Good evening, Vietnam! Again…

Visit number five to Vietnam and number three to Ho Chi Minh City. This time was to be my first with a “local” guide in the form of Thao who I’ve been chatting to online for almost two years now, I think. She originally spotted my blog post about climbing Fansipan, which she was planning on doing, and we’ve been in touch ever since.

The flight was on time and otherwise uneventful. What was different was Tan Son Nhat airport. There has been a lot of work done on it since the last time I used it (only a year ago) to the point that I thought I was in a new airport. Some things don’t change, though, and you still have the thieving taxi drivers trying to charge you double what they should for the short ride into the city centre.
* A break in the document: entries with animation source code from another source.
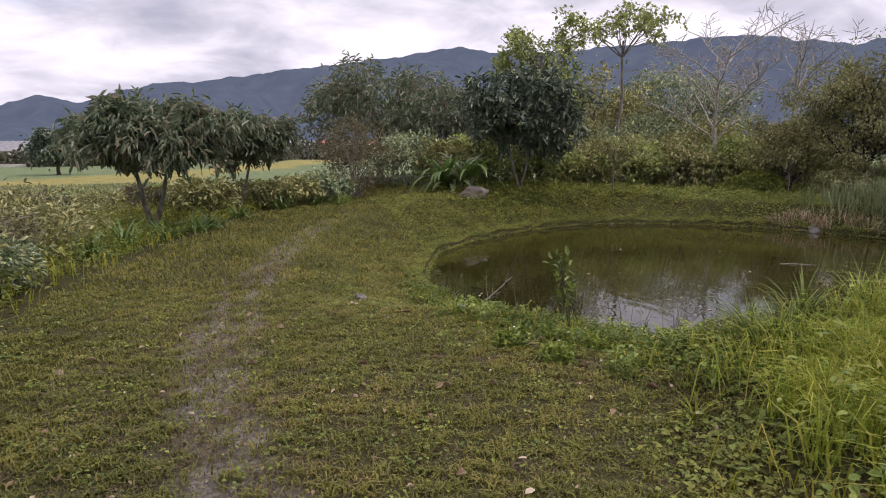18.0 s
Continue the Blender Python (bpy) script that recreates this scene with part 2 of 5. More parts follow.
CONCRETE = rough_mat("pale_concrete", [(0.35, (0.38, 0.36, 0.33)), (0.65, (0.52, 0.50, 0.46))], 0.6, 0.9, 0.2, 12)
PLASTER = rough_mat("white_plaster", [(0.35, (0.25, 0.235, 0.215)), (0.65, (0.34, 0.325, 0.30))], 0.7, 0.85, 0.1, 10)
PLASTER_PINK = rough_mat("pinkish_plaster", [(0.35, (0.34, 0.27, 0.245)), (0.65, (0.43, 0.36, 0.33))], 0.7, 0.85, 0.1, 10)
ROOF_GREY = rough_mat("grey_roofing", [(0.35, (0.16, 0.16, 0.17)), (0.65, (0.28, 0.28, 0.29))], 1.5, 0.7, 0.2, 10)
ROOF_RED = rough_mat("red_roofing", [(0.35, (0.30, 0.10, 0.08)), (0.65, (0.42, 0.17, 0.13))], 1.5, 0.7, 0.2, 10)
WINDOW_GLASS = rough_mat("dark_window_glass", [(0.4, (0.03, 0.035, 0.04)), (0.6, (0.06, 0.065, 0.07))], 2, 0.15, 0.0, 10)
STEEL = rough_mat("galvanised_steel", [(0.4, (0.30, 0.31, 0.32)), (0.6, (0.42, 0.43, 0.44))], 3, 0.5, 0.1, 20)


def build_myrtle_bark():
    """Peeling bark: tan and rust patches low down, greyer above; backlit dark painted on upper limbs."""
    m = bpy.data.materials.new("peeling_bark")
    t = tree_of(m)
    co = node(t, "ShaderNodeTexCoord").outputs["Object"]
    mp = node(t, "ShaderNodeMapping", [("Vector", co)])
    mp.inputs["Scale"].default_value = (1, 1, 0.28)
    a = node(t, "ShaderNodeTexNoise", [("Vector", mp.outputs[0])], Scale=26.0, Detail=8.0, Roughness=0.66, Distortion=0.5).outputs[0]
    b = node(t, "ShaderNodeTexNoise", [("Vector", mp.outputs[0])], Scale=60.0, Detail=4.0).outputs[0]
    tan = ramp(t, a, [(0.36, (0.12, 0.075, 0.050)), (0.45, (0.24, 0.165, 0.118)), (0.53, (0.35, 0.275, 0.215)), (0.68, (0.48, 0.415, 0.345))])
    # Ramp taken near black: limbs' shade against the bright sky is in the colour.
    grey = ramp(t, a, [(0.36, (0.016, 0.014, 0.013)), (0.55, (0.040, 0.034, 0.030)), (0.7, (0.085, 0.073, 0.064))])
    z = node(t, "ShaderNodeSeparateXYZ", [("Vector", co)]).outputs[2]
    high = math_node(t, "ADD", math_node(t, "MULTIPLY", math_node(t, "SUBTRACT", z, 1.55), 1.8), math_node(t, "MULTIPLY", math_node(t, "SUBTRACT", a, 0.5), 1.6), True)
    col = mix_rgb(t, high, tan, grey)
    rust = math_node(t, "ADD", math_node(t, "MULTIPLY", math_node(t, "SUBTRACT", 1.05, z), 1.0), math_node(t, "MULTIPLY", math_node(t, "SUBTRACT", b, 0.5), 1.0), True)
    col = mix_rgb(t, math_node(t, "MULTIPLY", rust, 0.75), col, (0.27, 0.135, 0.070))
    col = mix_rgb(t, 0.5, col, mix_rgb(t, 1.0, col, ramp(t, b, [(0.3, (0.6, 0.6, 0.6)), (0.7, (1.25, 1.25, 1.25))]), "MULTIPLY"))
    bp = node(t, "ShaderNodeBump", [("Height", a)], Strength=0.5, Distance=0.02)
    p = node(t, "ShaderNodeBsdfPrincipled", [("Base Color", col), ("Normal", bp.outputs[0])], Roughness=0.7)
    p.inputs["Specular IOR Level"].default_value = 0.25
    node(t, "ShaderNodeOutputMaterial", [("Surface", p.outputs[0])])
    return m


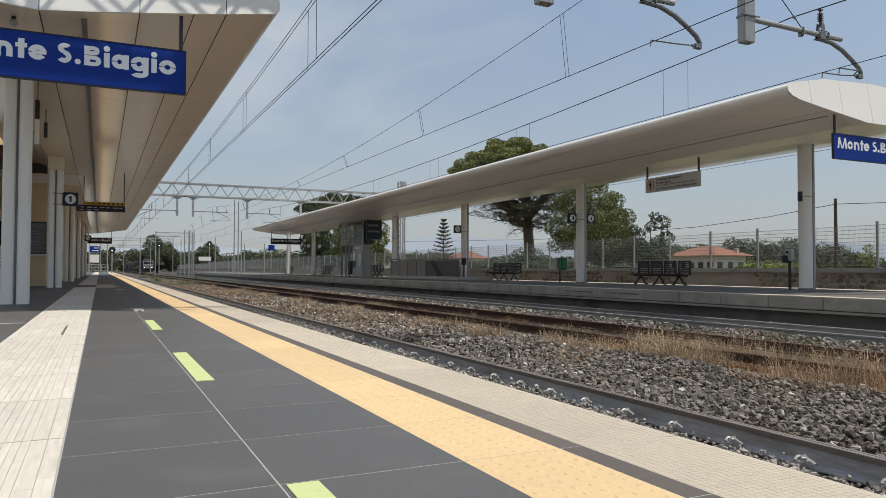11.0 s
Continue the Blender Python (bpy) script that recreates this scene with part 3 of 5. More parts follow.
def name_sign(x0, x1, y, z0, z1, label, rod_top, group="station name signs", panel="blue", heavy=.27):
    s = thing("station_sign", label, "sign", group, at=((x0 + x1) / 2, y, z0))
    w, h = (x1 - x0) / 2, z1 - z0
    part("panel", boxes((-w, w, -.03, .03, 0, h), bevel=0.006), panel, s, "dark blue enamel panel" if panel == "navy" else "blue enamel panel")
    part("frame", boxes((-w - .012, w + .012, -.036, .036, -.015, 0), (-w - .012, w + .012, -.036, .036, h, h + .015), (-w - .015, -w, -.036, .036, 0, h), (w, w + .015, -.036, .036, 0, h)), "navy", s, "dark frame")
    for ch, a, b in NAME:
        o = part("letter", glyph(ch, (b - a) * 2 * w, h * .437, .005, heavy), "white_paint", s, "white stencil letter")
        o.location = (-w + a * 2 * w, -.0305, h * .42)
    for k in (-1, 1):
        part("hanger", boxes((k * (w - .06) - .025, k * (w - .06) + .025, -.02, .02, h + .012, rod_top[0 if k < 0 else 1] - z0)), "dark_steel", s)
    return s


name_sign(-2.07, 1.09, 11.12, 3.20, 3.83, "blue station name sign with white letters hanging from the canopy end", (4.43, 4.40))
name_sign(17.01, 20.26, 12.14, 3.53, 4.17, "blue station name sign hanging from the island canopy end", (4.74, 4.60), heavy=.235)
name_sign(-1.12, 1.02, 77.5, 3.08, 3.60, "small station name sign hanging at the canopy's far end", (4.18, 4.40), panel="navy")
name_sign(17.0, 20.4, 79.3, 3.4, 4.0, "distant station name sign under the island canopy's end", (4.7, 4.6), panel="navy")


# ---- platform number signs ----
def number_sign(x, y, z, size, text, side, label):
    """A square sign on a bracket from a column beside it."""
    s = thing("platform_number_sign", label, "sign", "platform number signs", at=(x, y, z))
    part("box", boxes((-size / 2, size / 2, -.05, .05, 0, size), bevel=0.012), "navy", s, "dark blue sign box")
    bm = bmesh.new()
    bmesh.ops.create_cone(bm, cap_ends=True, segments=28, radius1=size * .36, radius2=size * .36, depth=.008, matrix=pose(0, -.055, size / 2, 90, 0, 0))
    part("disc", bm, "white_paint", s, "white disc")
    if text:
        if text == "1":
            bm = boxes((-size * .13, size * .01, -.0665, -.062, -.028 * size, .028 * size))
            bmesh.ops.transform(bm, matrix=Matrix.Translation((-size * .02, 0, size * .645)) @ pose(0, 0, 0, 0, -38, 0), verts=bm.verts[:])
            part("digit_flag", bm, "navy", s)
        letters("digit", text, size * .62, "navy", s, (-size * (.06 if text == "1" else .14), -.062, size * .29), bold=.006, width=size * (.13 if text == "1" else .3))
    else:
        bm = boxes((-size * .3, size * .3, -.066, -.060, -.02, .02))
        bmesh.ops.transform(bm, matrix=Matrix.Translation((0, 0, size / 2)) @ pose(0, 0, 0, 0, 45, 0), verts=bm.verts[:])
        part("bar", bm, "navy", s, "dark diagonal bar")
    for dz in (.1, .9):
        part("bracket", boxes((side * size / 2 if side > 0 else -size / 2 - .3, side * size / 2 + .3 if side > 0 else -size / 2, -.015, .015, size * dz - .012, size * dz + .012)), "galv_dark", s)
    return s


number_sign(-.87, 25.45, 2.60, .43, "1", -1, "dark square platform number one sign on a column")
number_sign(-.85, 60.2, 2.7, .43, "", -1, "dark square platform sign on a distant column")
number_sign(19.30, 26.6, 2.76, .44, "3", 1, "dark square platform number three sign on a column")
number_sign(20.32, 26.6, 2.77, .44, "4", -1, "dark square platform number four sign on a column")
number_sign(19.30, 38.15, 2.82, .46, "", 1, "dark square sign with crossed disc on a column")
number_sign(19.25, 71.85, 2.75, .5, "", 1, "dark square platform sign on a far column")
number_sign(20.40, 71.85, 2.75, .5, "", -1, "dark square platform sign on a far column")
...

Cheapest option is still the public bus at 3000d per ticket, but Thao had given me prices to ask for if I could find a xe om. Unfortunately you simply won’t get a motorcycle around the international terminal. I found a taxi firm that charged me a dollar (well, 20000d which is more than a dollar but they wouldn’t take the $1 bill I had as it was too dirty) to call Thao who very kindly said she’d come and pick me up.

I walked to the domestic terminal to wait for her. While I was there, about three men asked me if I wanted a motorcycle. They did this very subtly, like the morons on the street in Mumbai trying to sell you drugs. The reason for this is that they have no license to pick people up from the airport and are just parked in the public car park. However, I reckon they’ll be a cheap way to get into the town if you don’t want to handle the buses. Thao quoted me around 20000d as a fair fare for one of these chaps. Note that she’s Vietnamese so doubtless gets it cheaper than a foreigner!

However, Thao wasn’t too long and it was lovely to finally meet her. It took me half an hour to find out what she looked like as she wore a typical Vietnamese face-covering while she motorbiked. We got to the hotel quickly enough and she helped me check in as we were in a very non-foreigner part of town.

After a shower (oh, I so needed that) and a change of clothes (I ripped the groin out of the pair I was wearing getting onto her bike – whoops) Thao took me to a restaurant a couple of doors along for a very nice dinner. The chap serving us spoke a very small amount of English and took delight in striking up a conversation with me to practise. Always glad to help!

By now we were both running on empty so I retired to my room with plans for Thao to collect me in the morning to head up to a wedding party where she was one of the bridesmaids. Exciting!